Students are not allowed to play recorder indoors. Instead, each kit includes a laminated paper recorder which students can use to practise finger motions. There is also an egg-shaped shaker for percussion lessons, scrapers made from dissected pool noodles, and drum sticks. Clapping to music has also become a staple to learning rhythm and beats.

Though students will not be playing the traditional instruments, such as ukulele, drum, violin or xylophone — they’re not allowed to sing, either — Hamilton said a potential silver lining is that they will learn to be better listeners.

“What I think is really going to benefit kids is we’re going to spend a lot more time listening (to music) than doing,” she said. “I think our kids will become better listeners, perhaps a more appreciative audience.”

Students said although the curriculum hasn’t changed much, they’re enjoying the alternative approach to music.

At École Rivière-Rouge, students sit six feet apart on X’s taped to the floor of the gymnasium, where they now learn about music instead of athletics, which have been pushed outdoors for the remainder of the school year.

After class, the students turn in their xylophone mallets to be wiped and sanitized for the next users. At the end of the day, the music instructor rummages through all the instruments, cleaning each one by one.

Though choir and recorder lessons have been suspended, students are learning to adapt to this new style of music education, according to Cheryl Gaudet, principal of the K to 5 French immersion school.

Photo by Sydney Hildebrandt
Students play xylophone at École Rivière-Rouge, where music class now takes place in the gymnasium to adhere to physical distancing rules.
Photo by Sydney Hildebrandt Students play xylophone at École Rivière-Rouge, where music class now takes place in the gymnasium to adhere to physical distancing rules.

“They come in and hand sanitize (before class), then they clean their instrument before they hang it up (after class),” Gaudet said.

The school also purchased hard-surface chinrests to attach to violins, which are easier to clean than the sponges students previously used, Gaudet added.

As a school division widely known for its arts programming, Seven Oaks is demonstrating its ability to pivot under pressure, said Matt Henderson, assistant superintendent of curriculum and programs.

“It’s been really neat to see teachers think creatively and with intention,” he said. “They’ve been really diligent about taking extraordinary caution.”

In its approach to accommodating COVID-19 health and safety protocols, Henderson said, the division has been more focused on what it can do rather than what it cannot.

This includes shifting away from wind instruments and purchasing equipment, such as guitars, horn covers and spit collectors; expanding existing programs, like fiddle and ukulele, to new schools, and adding news ones such as tap dance.

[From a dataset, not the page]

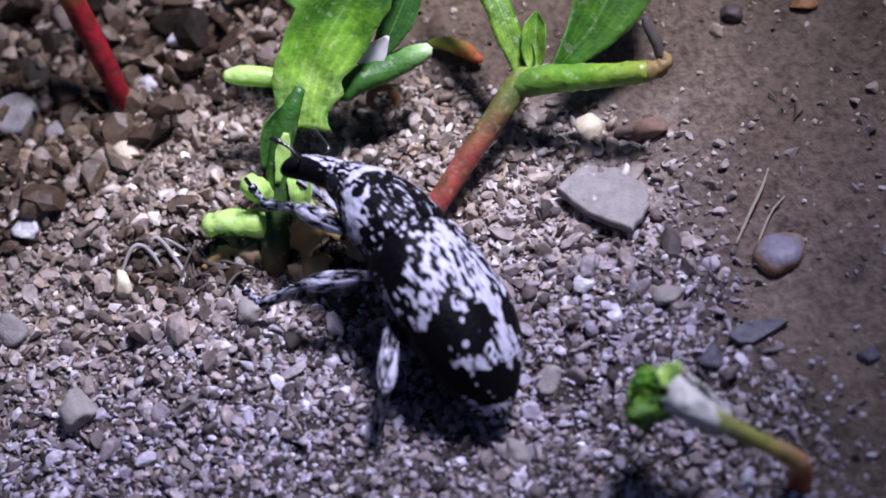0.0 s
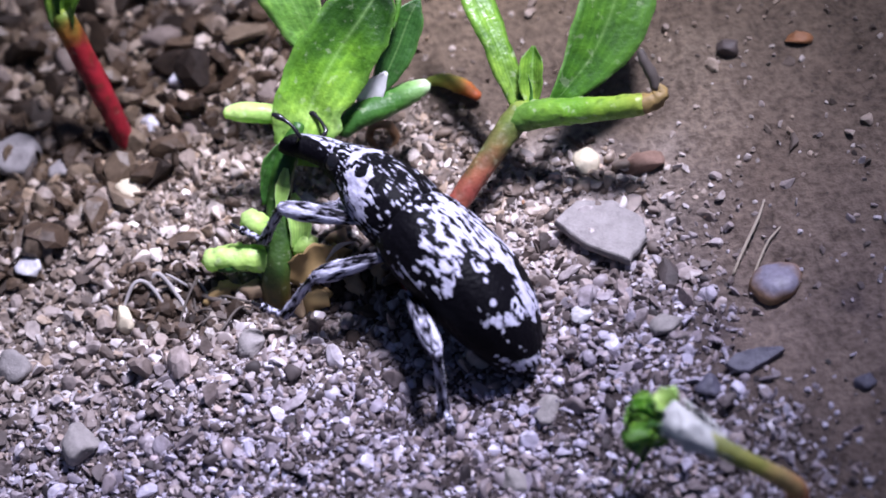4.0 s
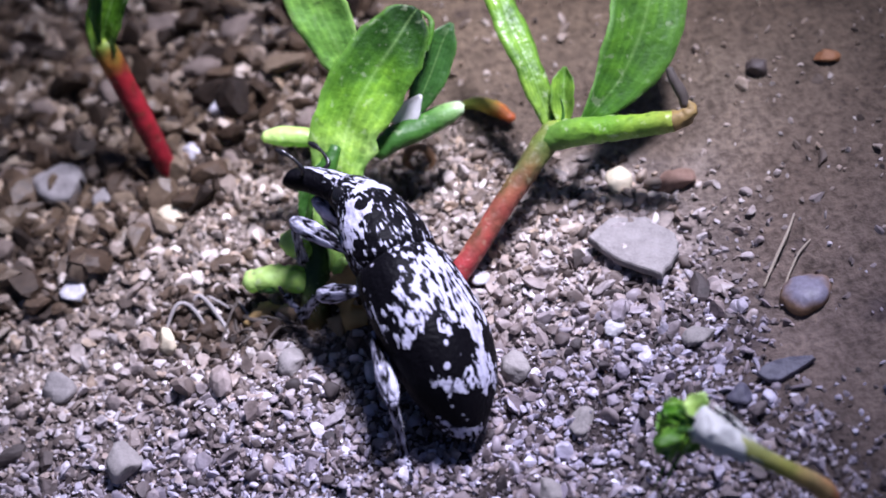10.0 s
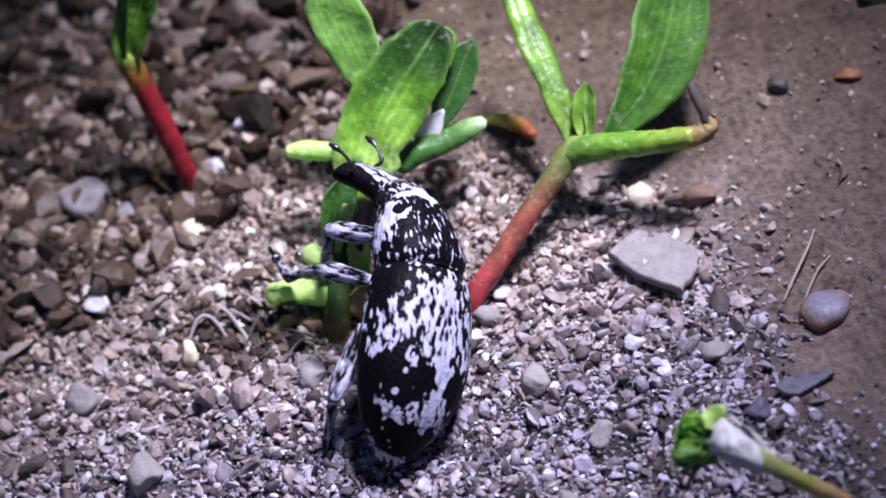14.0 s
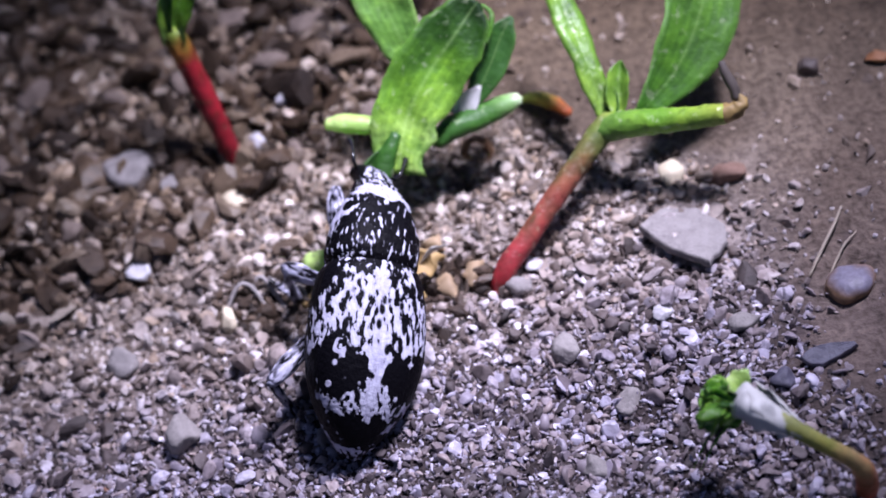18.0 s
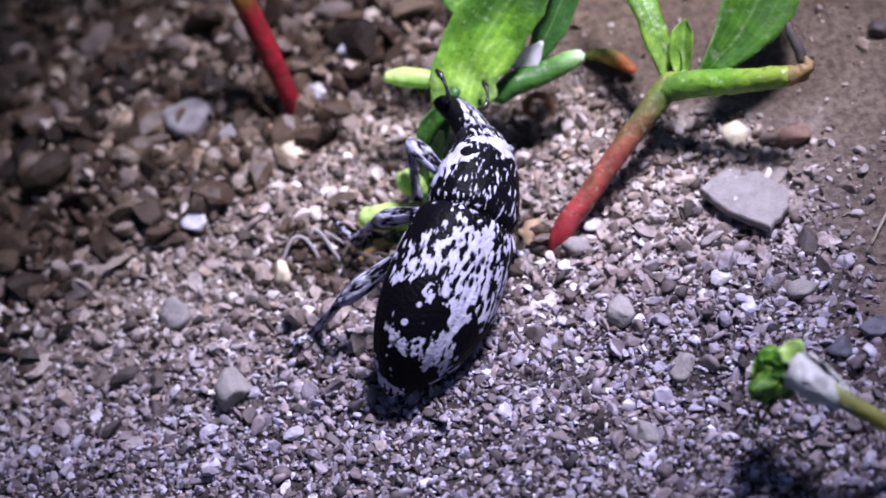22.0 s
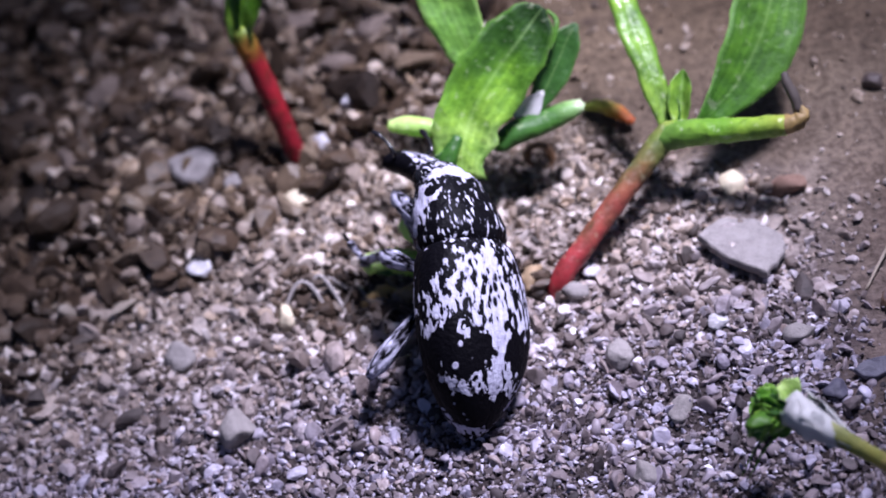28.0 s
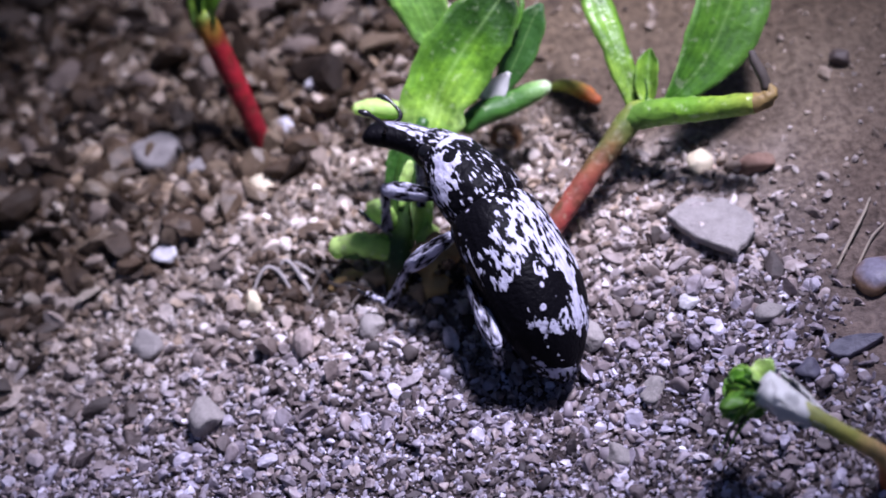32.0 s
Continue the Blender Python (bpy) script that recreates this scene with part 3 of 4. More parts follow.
# ---------------------------------------------------------------- pebbles
def pebble(name, label, centre, radii, turn, mat, seed, lumpy=0.12, sub=3, group="", chips=8, sit=0.45):
    rng = random.Random(seed)
    bm = bmesh.new()
    bmesh.ops.create_icosphere(bm, subdivisions=sub, radius=1)
    off = Vector((rng.random() * 50, rng.random() * 50, 0))
    cuts = [(Vector((rng.gauss(0, 1), rng.gauss(0, 1), rng.gauss(0, 1))).normalized(), rng.uniform(0.45, 0.8)) for _ in range(chips)]
    for v in bm.verts:
        for d, o in cuts:
            v.co -= d * max(0, v.co.dot(d) - o) * 0.93
        d = 1 + lumpy * noise.noise(v.co * 1.1 + off) + lumpy * 0.5 * noise.noise(v.co * 2.7 + off)
        d += 0.06 * noise.noise(v.co * 7 + off)
        v.co = Vector((v.co.x * radii[0] * d, v.co.y * radii[1] * d, v.co.z * radii[2] * d)) * MM * (1.25 if chips else 1)
    me = bpy.data.meshes.new(name)
    bm.to_mesh(me)
    bm.free()
    me.materials.append(mat)
    me.polygons.foreach_set("use_smooth", [True] * len(me.polygons))
    ob = tagged(new(name, me), label, "pebble", group)
    x, y = centre
    ob.matrix_world = pose(x * MM, y * MM, (ground_z(x, y) + radii[2] * sit) * MM, 0, 0, turn)
    return ob


def slab(name, label, centre, size, turn, tilt, mat, outline, seed=3, sink=0.55):
    """A flat chip of stone with a broken rim: rings from the underside over the rim to the middle of the top."""
    rng = random.Random(seed)
    rim = []
    for (x0, y0), (x1, y1) in zip(outline, outline[1:] + outline[:1]):
        for q in (0, 0.25, 0.5, 0.75):
            j = 0.0 if q == 0 else rng.uniform(-0.035, 0.035)
            rim.append(((x0 + (x1 - x0) * q) * (1 + j) * size[0], (y0 + (y1 - y0) * q) * (1 + j) * size[1]))
    verts, faces, n = [], [], len(rim)
    for z, s in ((-0.5, 0.6), (-0.5, 0.92), (-0.15, 1.0), (0.3, 0.99), (0.46, 0.955), (0.5, 0.88), (0.5, 0.66), (0.5, 0.4), (0.5, 0.15)):
        for x, y in rim:
            p = Vector((x * s, y * s, z * size[2]))
            p.z += 0.16 * size[2] * noise.noise(p * 1.1 + Vector((seed, 0, 0))) + 0.09 * size[2] * noise.noise(p * 3.3)
            verts.append(tuple(p))
    for r in range(8):
        for k in range(n):
            a, b = r * n + k, r * n + (k + 1) % n
            faces.append((a, b, b + n, a + n))
    faces += [tuple(range(n))[::-1], tuple(8 * n + k for k in range(n))]
    ob = tagged(new(name, mesh_of(name, verts, faces, mat, smooth=False)), label, "stone")
    x, y = centre
    ob.matrix_world = pose(x * MM, y * MM, (ground_z(x, y) + size[2] * sink) * MM, *tilt, turn)
    return ob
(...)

Henderson said these expenses are being covered by the budget savings the division acquired when schools shut down in spring.

The school division will also be expanding its use of Channel 7 Oaks, a broadcast media program at Maples Collegiate, often used to stream events at the Seven Oaks Performing Arts Centre.

Photo by Sydney Hildebrandt
Tyler Yip, divisional teacher team lead for music and the arts, stands in the Seven Oaks Performing Arts Centre theatre, where the capacity has been temporarily reduced.
Photo by Sydney Hildebrandt Tyler Yip, divisional teacher team lead for music and the arts, stands in the Seven Oaks Performing Arts Centre theatre, where the capacity has been temporarily reduced.

SOPAC will look different this year, as well. Masks are mandatory in the theatre and the maximum capacity has been reduced from 526 to 100.

Performances will continue to happen, though they will be downsized, according to Tyler Yip, the divisional teacher team lead for music and the arts.

He added that the division has been following guidance from the Manitoba Music Educators’ Association.

“I am hopeful that it doesn’t impact (students) in a negative way. Because for me, as a music leader in our division, I think it’s important that we are doing music,” Yip said.